**INSTRUCTIONS FOR THE TASK:** Without the images, write out the whole listing exactly.

--

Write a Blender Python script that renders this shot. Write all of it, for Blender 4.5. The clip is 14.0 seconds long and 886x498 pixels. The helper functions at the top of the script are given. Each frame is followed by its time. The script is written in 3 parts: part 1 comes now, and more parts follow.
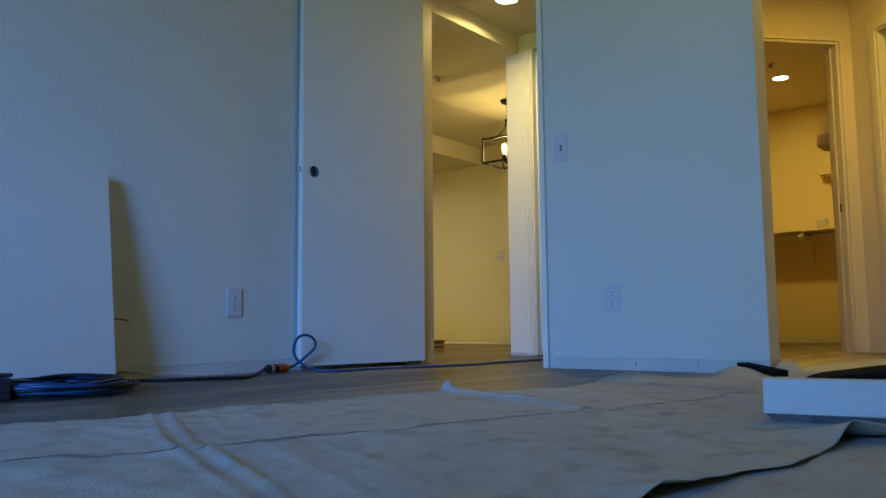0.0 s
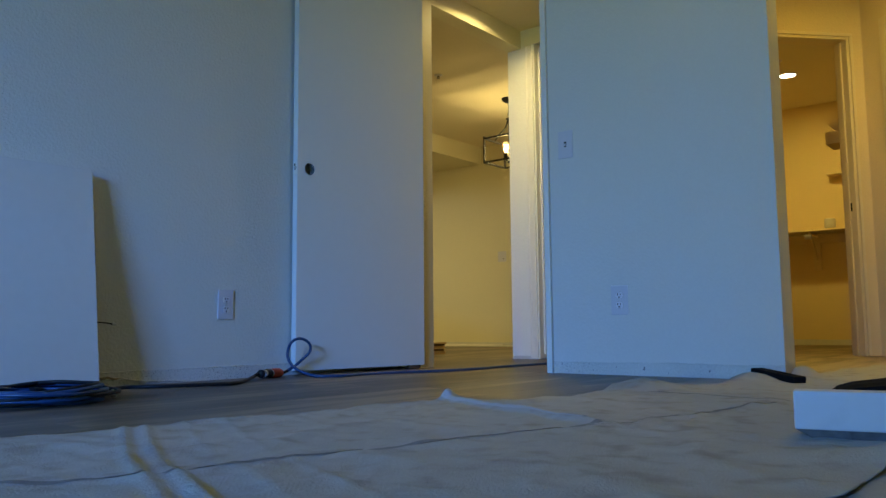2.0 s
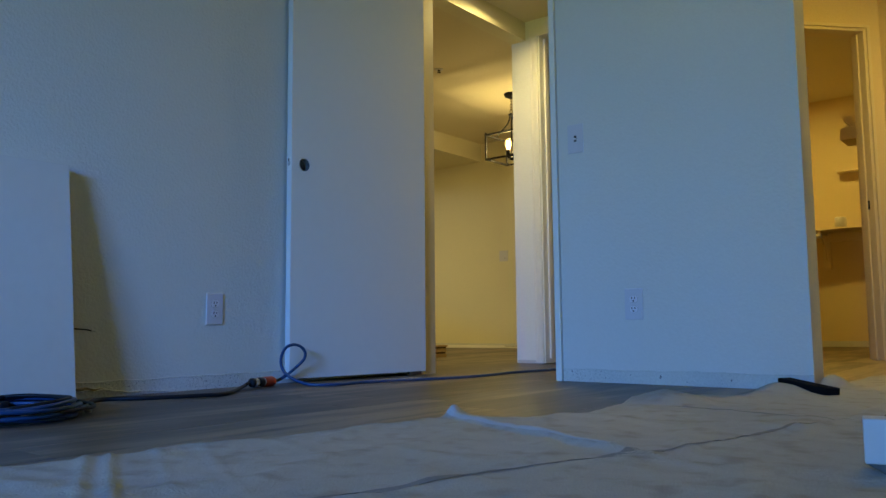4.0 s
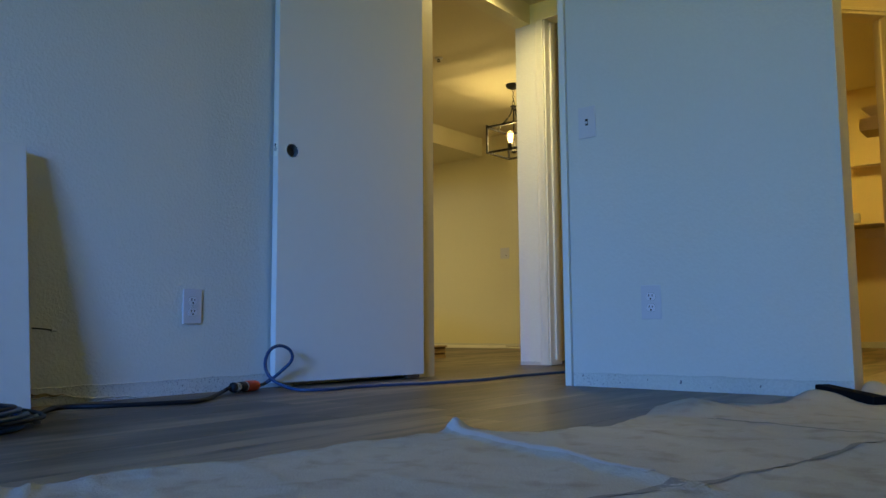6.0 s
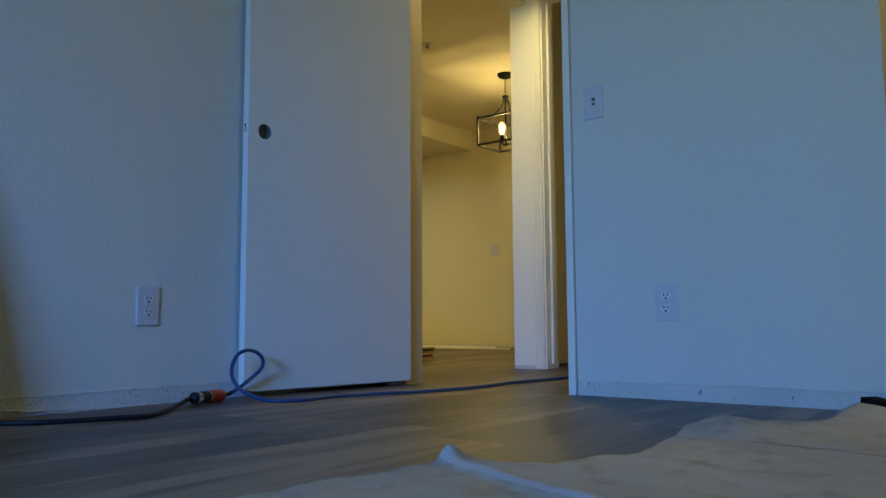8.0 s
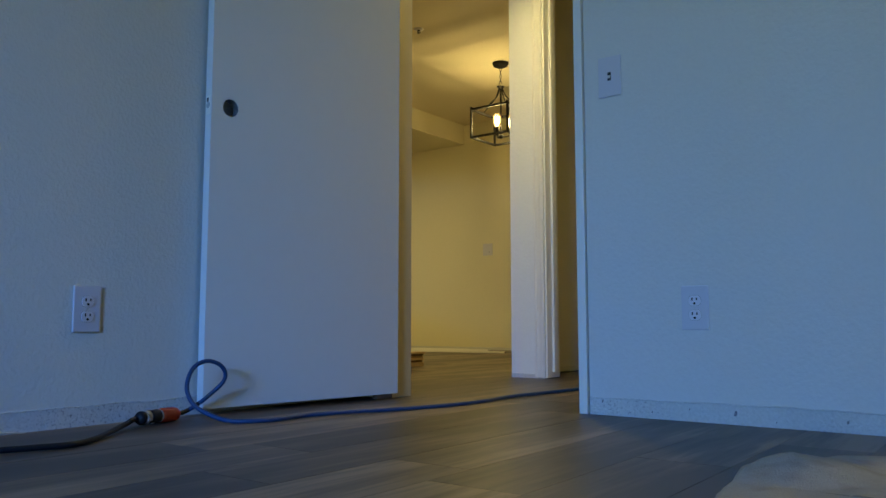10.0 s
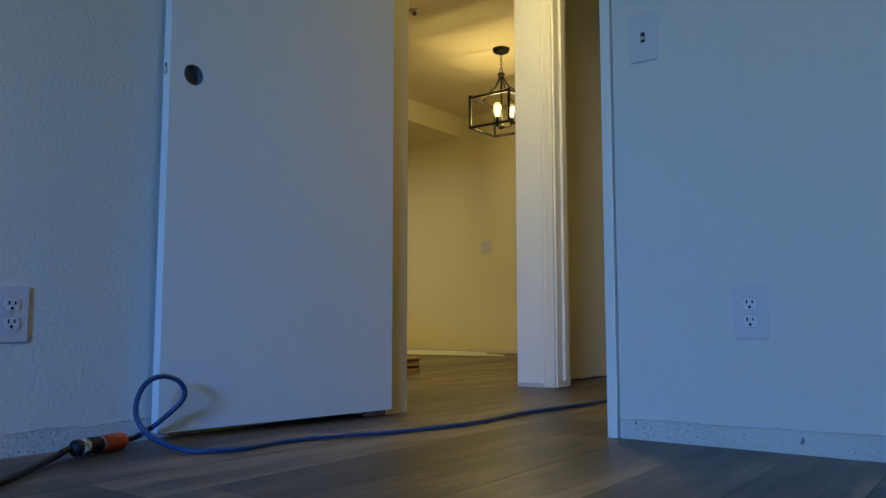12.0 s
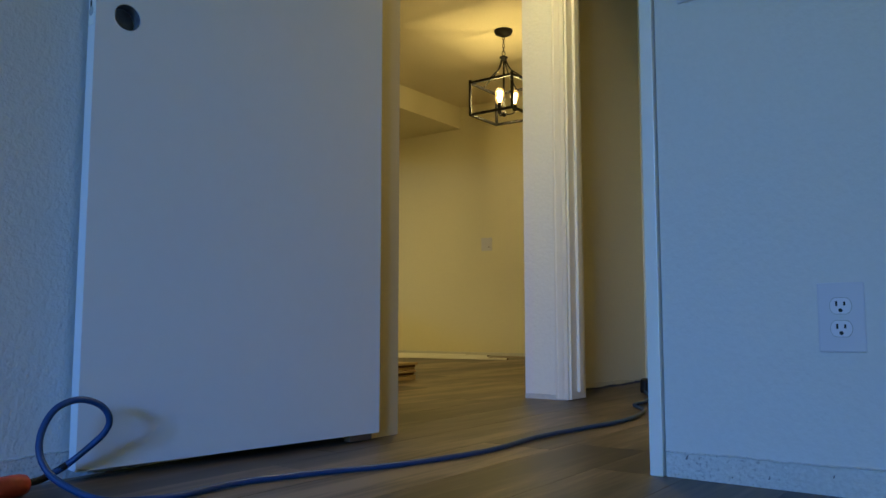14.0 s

--

**CORRECT ANSWER:**
Write a Blender Python script that renders this shot. Write all of it, for Blender 4.5. The clip is 14.0 seconds long and 886x498 pixels. The helper functions at the top of the script are given. Each frame is followed by its time. The script is written in 3 parts: part 1 comes now, and more parts follow.
0.0 s
2.0 s
4.0 s
6.0 s
8.0 s
10.0 s
12.0 s
14.0 s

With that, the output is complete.